> **Short exercise**: Look below for the line containing "# ---- helpers"; from there through the line containing "ob = bpy.data.objects.new(name, data)", both lines included, please set down each line exactly and nothing else.

> **Source excerpt**:
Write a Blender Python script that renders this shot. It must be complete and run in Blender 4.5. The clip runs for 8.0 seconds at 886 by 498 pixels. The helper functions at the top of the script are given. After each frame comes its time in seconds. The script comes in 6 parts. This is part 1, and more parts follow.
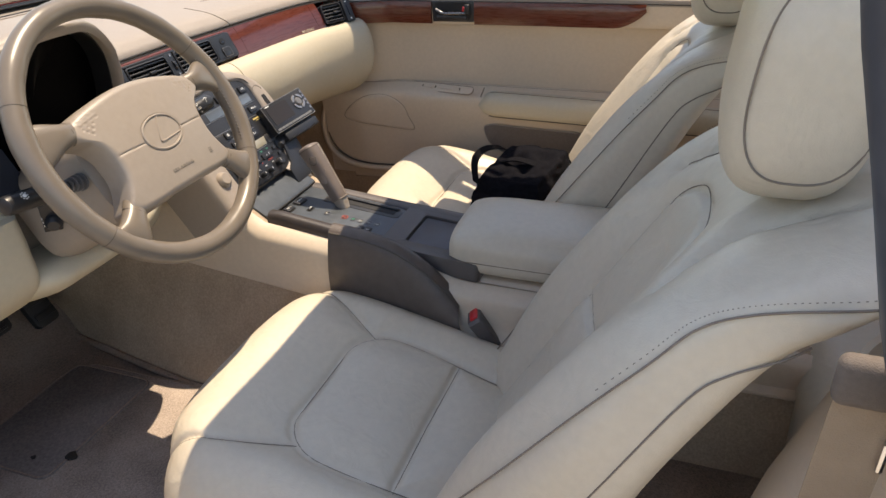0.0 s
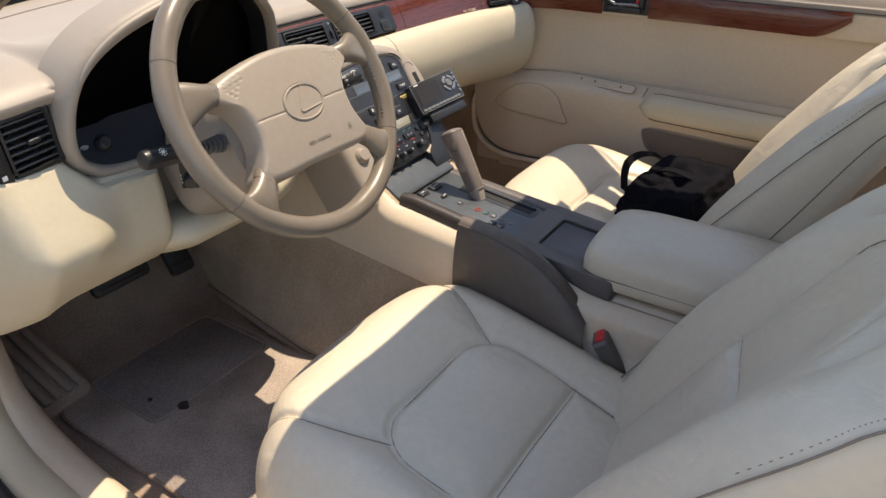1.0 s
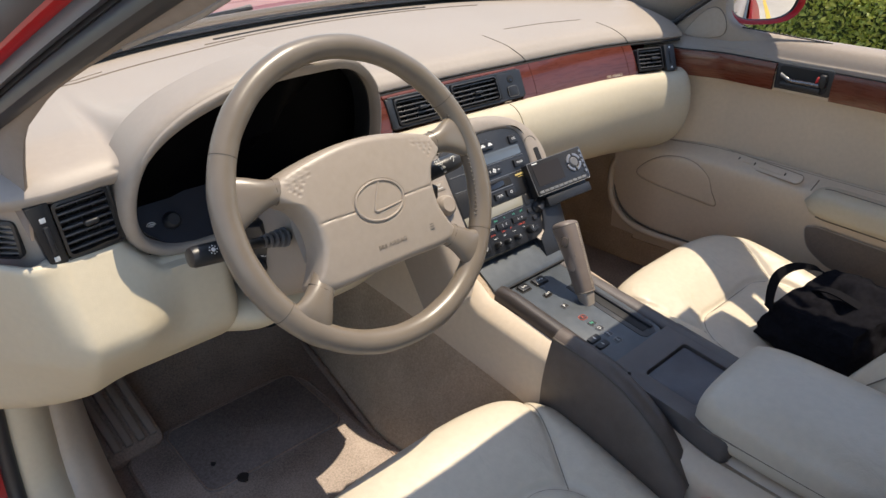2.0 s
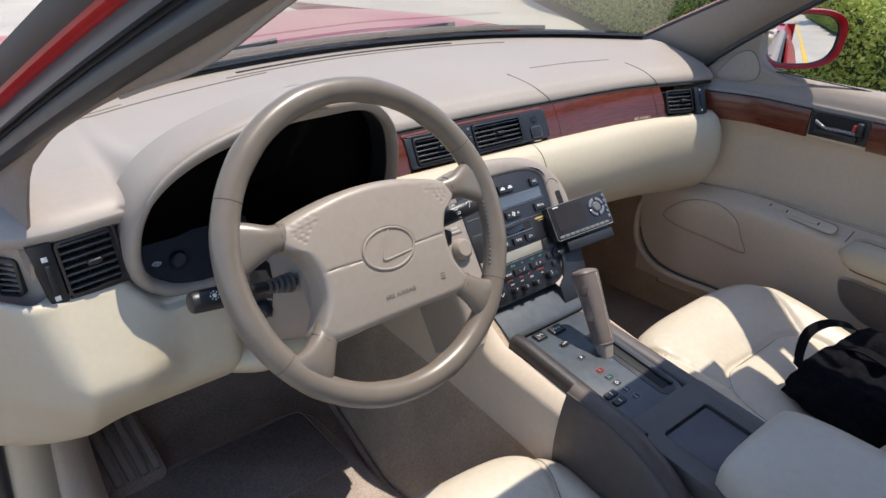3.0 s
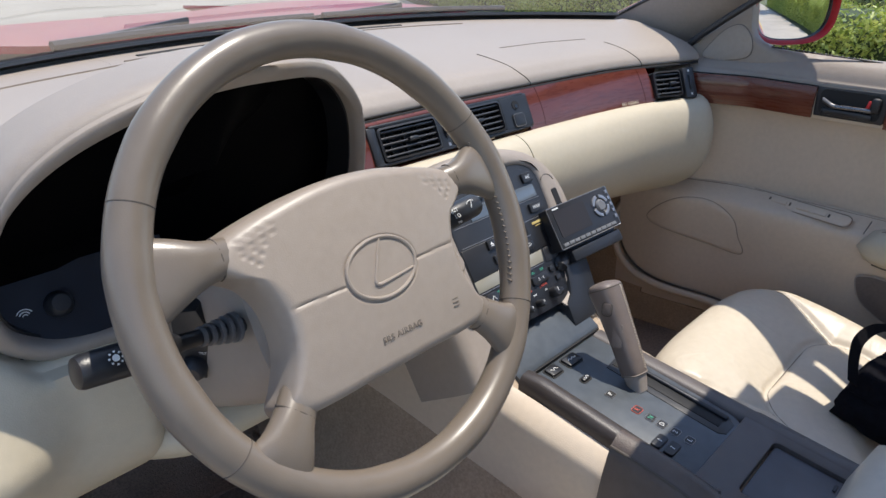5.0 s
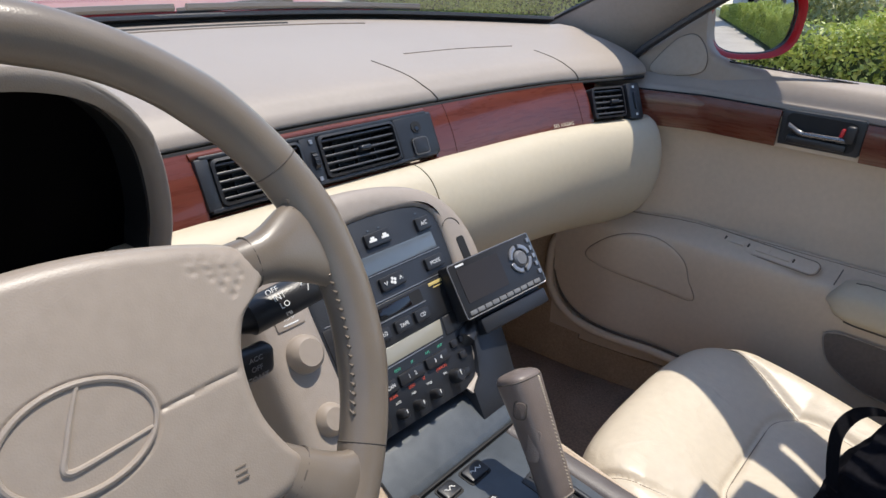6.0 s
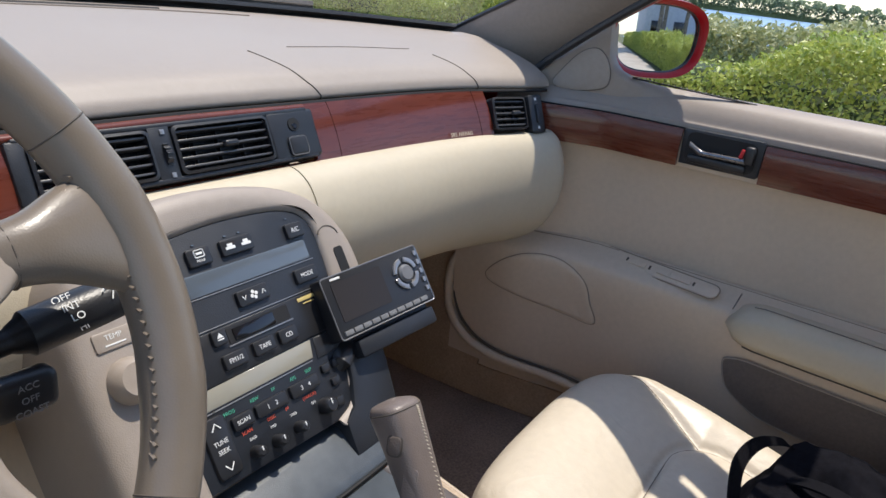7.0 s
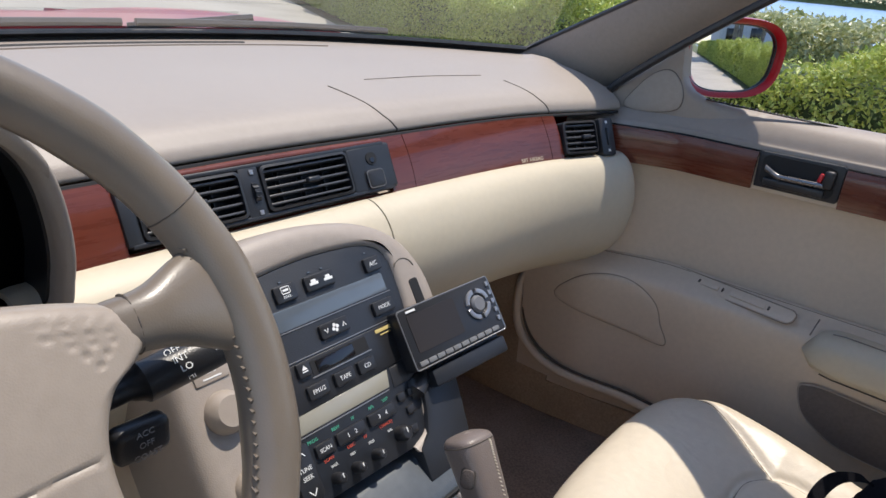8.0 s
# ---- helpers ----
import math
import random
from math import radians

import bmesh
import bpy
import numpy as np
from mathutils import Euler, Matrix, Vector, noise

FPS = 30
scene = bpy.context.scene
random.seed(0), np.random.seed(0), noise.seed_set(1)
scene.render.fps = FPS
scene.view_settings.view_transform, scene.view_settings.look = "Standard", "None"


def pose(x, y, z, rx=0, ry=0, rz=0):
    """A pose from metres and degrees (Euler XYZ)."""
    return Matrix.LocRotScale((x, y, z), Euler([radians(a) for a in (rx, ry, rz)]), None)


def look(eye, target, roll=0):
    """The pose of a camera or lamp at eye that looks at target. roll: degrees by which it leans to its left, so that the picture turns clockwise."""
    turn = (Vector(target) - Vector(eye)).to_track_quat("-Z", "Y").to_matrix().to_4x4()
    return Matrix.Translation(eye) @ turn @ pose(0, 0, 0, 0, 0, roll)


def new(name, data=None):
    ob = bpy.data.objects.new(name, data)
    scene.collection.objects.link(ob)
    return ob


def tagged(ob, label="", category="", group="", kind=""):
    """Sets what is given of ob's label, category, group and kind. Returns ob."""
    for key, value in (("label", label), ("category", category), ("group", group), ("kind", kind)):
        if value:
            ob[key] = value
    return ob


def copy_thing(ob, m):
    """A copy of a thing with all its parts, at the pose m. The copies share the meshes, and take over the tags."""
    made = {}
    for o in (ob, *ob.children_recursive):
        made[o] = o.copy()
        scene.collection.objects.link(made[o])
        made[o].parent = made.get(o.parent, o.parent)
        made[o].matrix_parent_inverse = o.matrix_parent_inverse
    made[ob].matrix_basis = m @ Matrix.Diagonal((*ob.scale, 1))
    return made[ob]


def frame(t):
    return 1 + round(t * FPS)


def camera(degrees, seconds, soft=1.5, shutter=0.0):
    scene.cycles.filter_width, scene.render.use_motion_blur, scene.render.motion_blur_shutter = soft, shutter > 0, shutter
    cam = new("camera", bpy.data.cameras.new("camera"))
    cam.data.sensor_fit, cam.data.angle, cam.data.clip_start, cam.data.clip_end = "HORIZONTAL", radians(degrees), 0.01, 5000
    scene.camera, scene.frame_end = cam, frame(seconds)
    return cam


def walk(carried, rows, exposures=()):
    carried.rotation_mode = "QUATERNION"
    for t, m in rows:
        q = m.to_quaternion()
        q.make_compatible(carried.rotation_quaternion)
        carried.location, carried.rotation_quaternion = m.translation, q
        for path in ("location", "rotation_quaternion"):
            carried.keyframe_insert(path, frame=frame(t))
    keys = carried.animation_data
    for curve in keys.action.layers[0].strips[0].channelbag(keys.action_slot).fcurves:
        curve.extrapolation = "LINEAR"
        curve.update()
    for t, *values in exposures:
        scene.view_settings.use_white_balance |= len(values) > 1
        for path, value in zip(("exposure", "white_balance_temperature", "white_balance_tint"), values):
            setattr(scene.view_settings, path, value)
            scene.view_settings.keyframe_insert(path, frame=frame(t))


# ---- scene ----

> **Response to the exercise**:
# ---- helpers ----
import math
import random
from math import radians

import bmesh
import bpy
import numpy as np
from mathutils import Euler, Matrix, Vector, noise

FPS = 30
scene = bpy.context.scene
random.seed(0), np.random.seed(0), noise.seed_set(1)
scene.render.fps = FPS
scene.view_settings.view_transform, scene.view_settings.look = "Standard", "None"


def pose(x, y, z, rx=0, ry=0, rz=0):
    """A pose from metres and degrees (Euler XYZ)."""
    return Matrix.LocRotScale((x, y, z), Euler([radians(a) for a in (rx, ry, rz)]), None)


def look(eye, target, roll=0):
    """The pose of a camera or lamp at eye that looks at target. roll: degrees by which it leans to its left, so that the picture turns clockwise."""
    turn = (Vector(target) - Vector(eye)).to_track_quat("-Z", "Y").to_matrix().to_4x4()
    return Matrix.Translation(eye) @ turn @ pose(0, 0, 0, 0, 0, roll)


def new(name, data=None):
    ob = bpy.data.objects.new(name, data)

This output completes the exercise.